The current status of print scholarly journals is that they are a mature technology in terms of their production and distribution systems. The trend in print journals has been steadily in the direction of specialisation, with a doubling time in the number of journals on the order of 15 years [Price, 1963]. While it is difficult to be precise there are probably between 70,000 and 80,000 scholarly journals (depending on the definition) currently in print [Rowland et al., 1995, p. 1]. The EBSCO Subscription Services database of serials titles includes more than 256,000 listings [Ketcham and Born, 1996].
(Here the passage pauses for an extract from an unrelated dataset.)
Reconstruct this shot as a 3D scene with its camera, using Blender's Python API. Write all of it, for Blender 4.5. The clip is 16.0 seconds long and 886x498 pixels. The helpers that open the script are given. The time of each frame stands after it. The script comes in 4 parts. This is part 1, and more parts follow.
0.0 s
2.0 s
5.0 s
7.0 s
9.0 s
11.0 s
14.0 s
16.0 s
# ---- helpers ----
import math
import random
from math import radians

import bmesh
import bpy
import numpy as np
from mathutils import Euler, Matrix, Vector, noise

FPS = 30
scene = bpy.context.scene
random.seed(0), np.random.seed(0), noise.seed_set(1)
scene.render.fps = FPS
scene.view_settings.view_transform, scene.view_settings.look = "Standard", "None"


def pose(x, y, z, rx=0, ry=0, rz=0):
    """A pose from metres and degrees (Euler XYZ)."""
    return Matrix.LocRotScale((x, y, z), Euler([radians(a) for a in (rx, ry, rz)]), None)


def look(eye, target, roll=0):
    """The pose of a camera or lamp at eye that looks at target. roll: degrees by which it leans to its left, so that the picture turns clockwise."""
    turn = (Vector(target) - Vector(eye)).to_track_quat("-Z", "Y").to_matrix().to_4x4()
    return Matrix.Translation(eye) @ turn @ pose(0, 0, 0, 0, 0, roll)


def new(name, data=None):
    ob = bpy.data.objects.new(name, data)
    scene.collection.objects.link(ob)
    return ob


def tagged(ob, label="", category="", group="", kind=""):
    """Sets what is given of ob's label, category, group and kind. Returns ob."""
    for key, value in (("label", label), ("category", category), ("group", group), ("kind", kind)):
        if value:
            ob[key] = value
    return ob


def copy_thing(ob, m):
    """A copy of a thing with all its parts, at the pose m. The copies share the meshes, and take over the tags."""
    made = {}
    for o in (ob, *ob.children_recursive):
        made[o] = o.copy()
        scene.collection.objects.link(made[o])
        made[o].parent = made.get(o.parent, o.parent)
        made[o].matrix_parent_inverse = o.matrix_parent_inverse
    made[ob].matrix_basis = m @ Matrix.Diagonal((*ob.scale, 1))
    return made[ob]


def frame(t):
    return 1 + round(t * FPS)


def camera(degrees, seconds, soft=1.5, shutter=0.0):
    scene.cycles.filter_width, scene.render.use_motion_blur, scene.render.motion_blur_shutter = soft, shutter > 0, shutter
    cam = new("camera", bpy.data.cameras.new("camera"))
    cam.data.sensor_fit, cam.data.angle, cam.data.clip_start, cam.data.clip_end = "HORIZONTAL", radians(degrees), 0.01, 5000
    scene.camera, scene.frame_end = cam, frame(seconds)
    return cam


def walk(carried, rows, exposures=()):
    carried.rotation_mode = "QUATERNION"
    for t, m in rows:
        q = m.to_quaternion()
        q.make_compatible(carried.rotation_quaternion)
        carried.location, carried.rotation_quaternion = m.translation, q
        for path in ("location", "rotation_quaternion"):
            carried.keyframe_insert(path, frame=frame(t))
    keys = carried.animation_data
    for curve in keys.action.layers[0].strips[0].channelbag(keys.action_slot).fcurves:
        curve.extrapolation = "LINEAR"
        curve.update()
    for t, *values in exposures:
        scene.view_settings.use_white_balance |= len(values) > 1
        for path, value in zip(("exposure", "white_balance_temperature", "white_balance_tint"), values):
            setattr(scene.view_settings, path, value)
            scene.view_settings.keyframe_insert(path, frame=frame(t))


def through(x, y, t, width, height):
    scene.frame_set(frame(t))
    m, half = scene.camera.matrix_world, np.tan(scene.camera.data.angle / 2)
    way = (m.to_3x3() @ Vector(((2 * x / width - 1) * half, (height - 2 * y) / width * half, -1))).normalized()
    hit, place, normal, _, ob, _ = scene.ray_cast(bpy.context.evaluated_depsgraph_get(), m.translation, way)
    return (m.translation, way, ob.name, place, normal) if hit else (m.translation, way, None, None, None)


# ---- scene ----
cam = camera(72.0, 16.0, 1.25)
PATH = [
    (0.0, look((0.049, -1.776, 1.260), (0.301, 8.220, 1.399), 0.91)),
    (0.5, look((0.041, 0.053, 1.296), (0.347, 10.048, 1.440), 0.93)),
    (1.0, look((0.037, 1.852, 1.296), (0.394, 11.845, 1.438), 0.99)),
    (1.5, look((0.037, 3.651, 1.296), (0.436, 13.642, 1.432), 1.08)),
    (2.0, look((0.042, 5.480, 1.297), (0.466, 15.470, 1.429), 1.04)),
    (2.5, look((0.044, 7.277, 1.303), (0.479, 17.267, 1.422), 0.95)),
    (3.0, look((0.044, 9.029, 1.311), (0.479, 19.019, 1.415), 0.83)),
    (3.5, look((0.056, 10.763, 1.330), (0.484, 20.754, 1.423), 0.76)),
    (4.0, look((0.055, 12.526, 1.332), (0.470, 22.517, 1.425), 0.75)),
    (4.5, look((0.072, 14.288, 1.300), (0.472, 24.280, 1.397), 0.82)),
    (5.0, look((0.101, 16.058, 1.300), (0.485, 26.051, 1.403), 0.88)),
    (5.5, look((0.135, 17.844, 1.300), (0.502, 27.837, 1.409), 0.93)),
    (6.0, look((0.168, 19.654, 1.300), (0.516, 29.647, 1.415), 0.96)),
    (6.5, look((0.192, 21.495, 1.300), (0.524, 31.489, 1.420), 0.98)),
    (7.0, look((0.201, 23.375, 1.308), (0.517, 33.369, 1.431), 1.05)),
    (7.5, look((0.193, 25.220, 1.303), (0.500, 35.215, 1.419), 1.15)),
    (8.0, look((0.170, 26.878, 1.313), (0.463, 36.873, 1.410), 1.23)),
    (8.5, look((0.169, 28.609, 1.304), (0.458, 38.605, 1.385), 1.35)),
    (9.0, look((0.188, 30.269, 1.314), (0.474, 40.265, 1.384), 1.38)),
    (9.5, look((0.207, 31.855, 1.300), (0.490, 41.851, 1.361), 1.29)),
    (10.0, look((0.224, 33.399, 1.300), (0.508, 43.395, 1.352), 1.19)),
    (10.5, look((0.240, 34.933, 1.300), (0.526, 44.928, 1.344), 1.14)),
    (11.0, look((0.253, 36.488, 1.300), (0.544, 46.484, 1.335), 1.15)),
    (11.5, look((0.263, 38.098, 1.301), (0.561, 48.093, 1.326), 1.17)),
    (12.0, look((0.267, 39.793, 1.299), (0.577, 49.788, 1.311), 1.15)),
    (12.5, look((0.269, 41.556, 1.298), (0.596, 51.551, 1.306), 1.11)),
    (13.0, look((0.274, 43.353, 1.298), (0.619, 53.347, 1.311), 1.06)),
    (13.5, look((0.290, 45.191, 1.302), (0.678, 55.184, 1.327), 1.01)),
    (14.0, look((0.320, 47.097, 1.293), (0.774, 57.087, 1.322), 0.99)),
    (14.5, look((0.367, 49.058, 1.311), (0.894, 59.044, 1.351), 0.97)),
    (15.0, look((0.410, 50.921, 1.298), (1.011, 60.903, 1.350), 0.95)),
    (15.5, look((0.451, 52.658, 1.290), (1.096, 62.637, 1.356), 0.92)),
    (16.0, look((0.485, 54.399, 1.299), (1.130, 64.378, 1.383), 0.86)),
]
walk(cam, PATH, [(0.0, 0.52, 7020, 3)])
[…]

Journals are an integral part of the scholarly communication and reward system [Okerson, 1996, p. 195], with promotion and tenure at many universities in the developed world largely dependent on a scholar's publishing record (however in the humanities there is a still a greater emphasis on book publishing). In the United States, the number of articles published "has increased from 208,000 in 1960 or 382,000 in 1977 to 601,000 in 1990" [King and Griffiths, 1995, p. 715], although this largely reflects increases in the population of authors. Print journals are also big business for some publishers, with some journal subscriptions costing more than $10,000/year.
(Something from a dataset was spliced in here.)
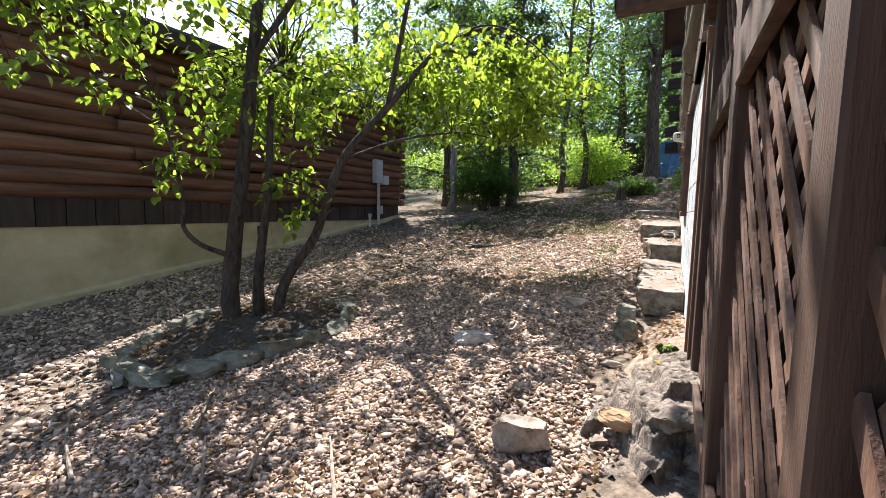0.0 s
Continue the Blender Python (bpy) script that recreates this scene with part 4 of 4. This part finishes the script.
far = np.random.default_rng(77)
ang = far.uniform(-1.9, 1.5, 26000)
dist = far.uniform(44, 62, 26000)
fx, fy = np.sin(ang) * dist, np.cos(ang) * dist + 4
fz = heights(fx, fy) + far.random(26000) ** 0.8 * (9 + 4 * np.sin(ang * 9) + 3 * np.sin(ang * 23 + 1))
me = scatter("far_wood", BIG, np.stack([fx, fy, fz], -1), rotations(far.uniform(0, 6.28, 26000), far.normal(0, 0.7, 26000), far.normal(0, 0.6, 26000)), far.uniform(0.8, 1.9, 26000), far)
tagged(part_mesh("far_wood", me, M_LEAFD), "distant green wood", "trees", kind="stuff")

# stump, fallen log, bank stones
bm = bmesh.new()
tube(bm, [(0, 0, -0.1), (0, 0, 0.05), (0.01, 0, 0.2), (0.02, 0, 0.33)], [0.19, 0.14, 0.11, 0.105], 14, 0.35, 3)
tagged(part("tree_stump", bm, M_BARK, smooth=False), "grey weathered tree stump in the yard", "stump").matrix_basis = pose(-1.25, 12.1, gz(-1.25, 12.1))
bm = bmesh.new()
tube(bm, curve_pts([(-5.0, 21.3, gz(-5, 21.3) + 0.12), (-3.6, 20.6, gz(-3.6, 20.6) + 0.14), (-2.2, 20.3, gz(-2.2, 20.3) + 0.13)], 5), [0.16] * 11, 8, 0.2)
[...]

David Kronick has argued that the changes in the scientific periodical have not been "commensurate with the changes in the complexity and the organization of science that have occurred in science that have occurred in the ensuing centuries" [Kronick, 1976, p. 286]. He argues that the periodical has always been forced to play a double role, "that of a repository for information and as a vehicle for the dissemination of knowledge" [Kronick, 1976, p. 286] and that this is an impossible task which is now threatening the journal with breakdown.